Obstetric fistula is a hole in the birth canal usually caused by prolonged obstructed labour. It is preventable and largely avoidable by delaying the age of first pregnancy, stopping harmful traditional practices, and granting timely access to obstetric care. According to the World Health Organization, each year between 50,000 to 100,000 women develop obstetric fistula. More than 2,000,000 women live with untreated obstetric fistula in sub-Saharan Africa and Asia, where too few physicians are equipped with the skills needed to repair fistulae and care for patients following surgery.
FIGO, in collaboration with a number of stakeholders, recently launched its Fistula Initiative which focuses on the prevention and treatment of obstetric fistula in 12 African and Asian countries. “The aim of the Initiative is to ensure high quality clinical training for the care of women with obstetric fistula and to increase capacity of services and staff to provide comprehensive management and treatment of fistula through a programme of training of trainers and support to the training centres,” Professor Rushwan added.

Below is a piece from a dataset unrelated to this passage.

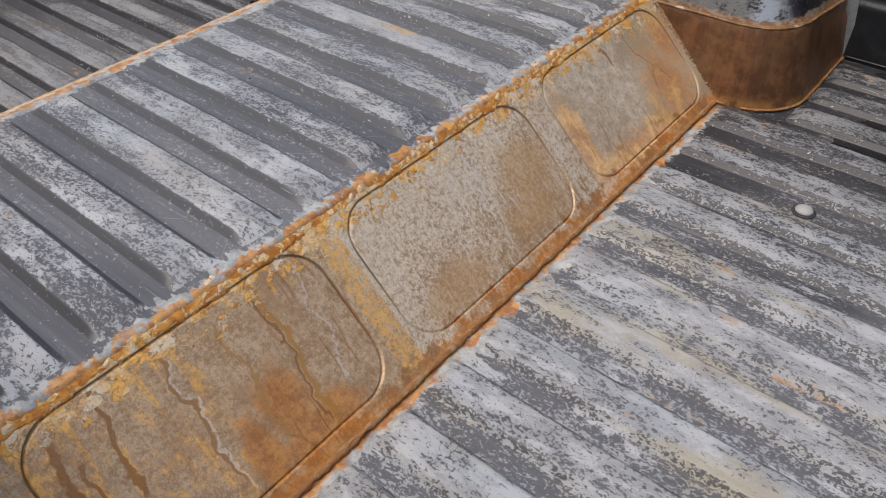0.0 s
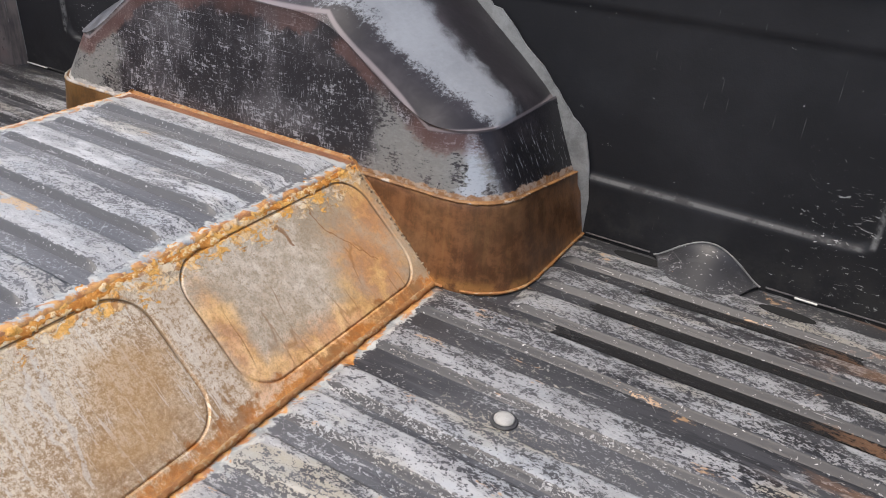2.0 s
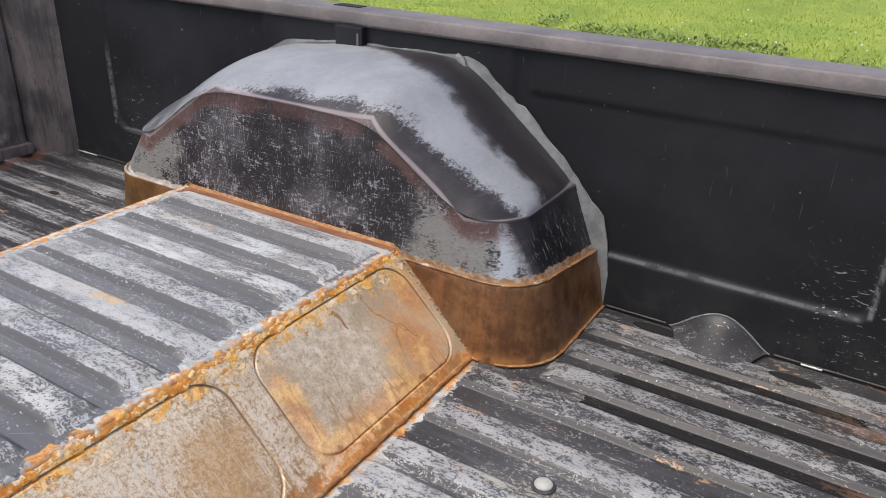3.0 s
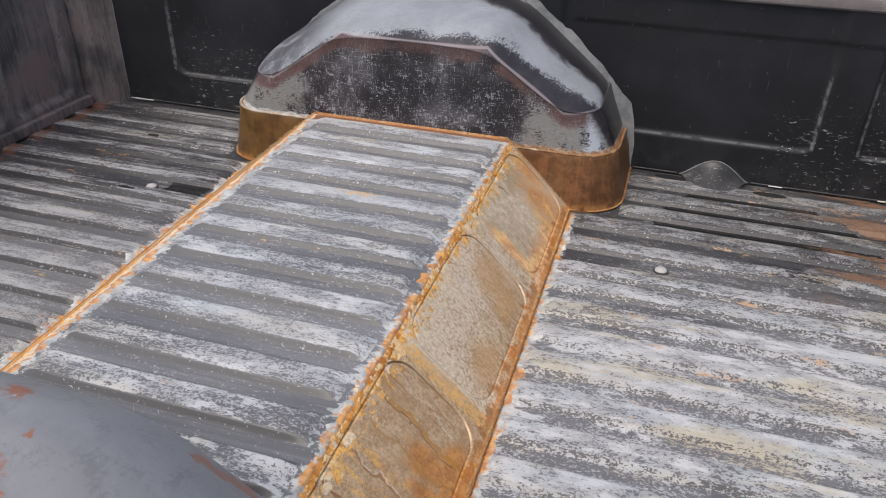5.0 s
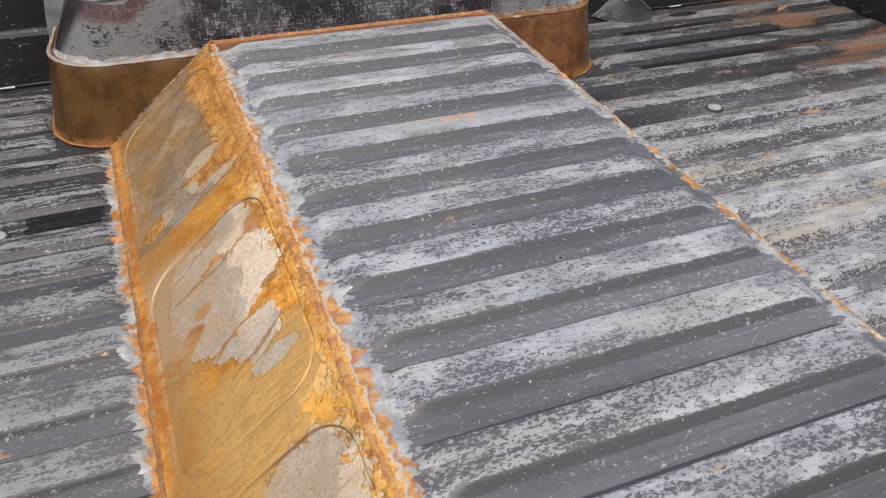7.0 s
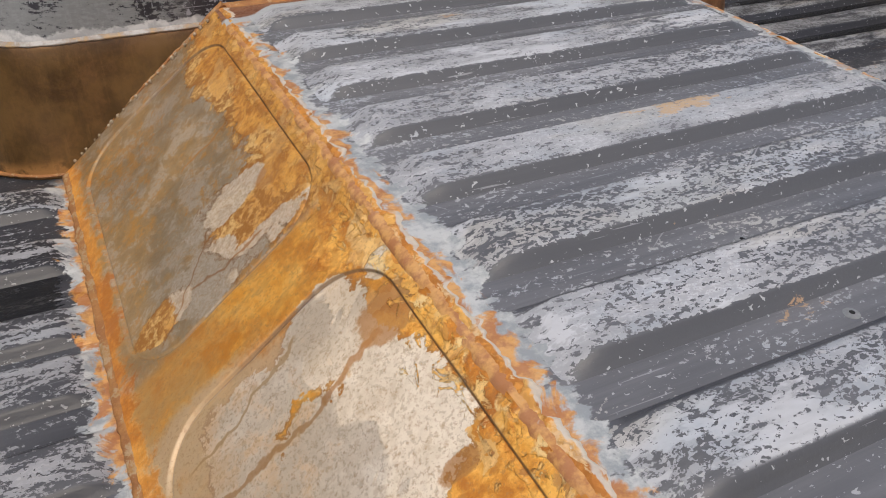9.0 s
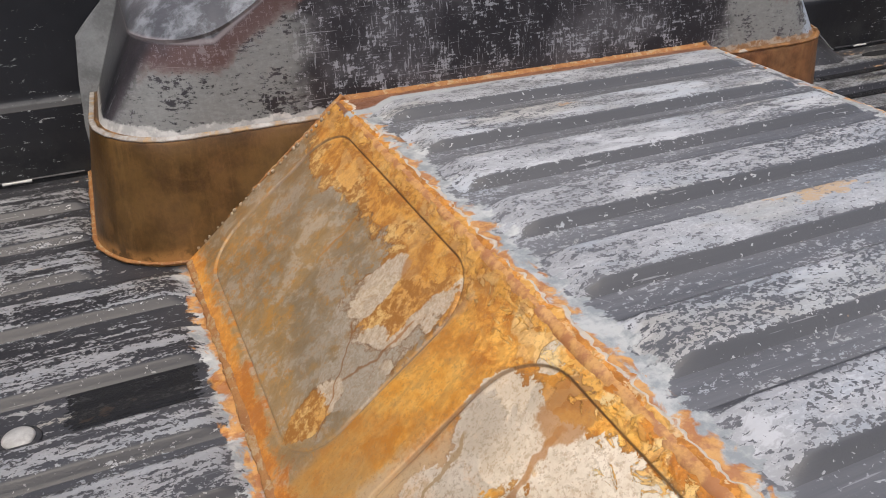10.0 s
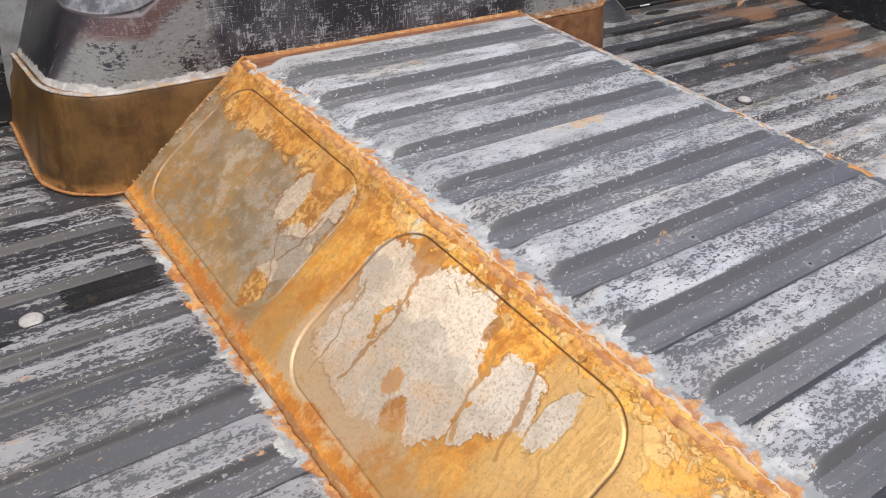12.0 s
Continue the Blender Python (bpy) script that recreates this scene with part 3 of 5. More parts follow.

For this purpose, FIGO co-ordinated the production of a dedicated manual, the Global Competency-Based Fistula Surgery Training Manual, to enable physicians to acquire the skills needed to prevent it and provide proper surgical, medical and psychosocial care to women who have incurred fistulae.
The manual was produced with funding from the United Nations Population Fund (UNFPA), and with the collaboration of fistula surgeons and professional and specialist health organisations. It was pilot tested in several centres and is now being utilised for training in accredited centres.
FIGO is also involved in the provision of training workshops on PPH, Minimally Invasive Surgery (MIS), obstetric ultrasonography, basic surgical skills and pelvic floor dysfunction surgery - these are conducted in many African and Asian countries as the issues are highly relevant to maternal mortality and morbidity.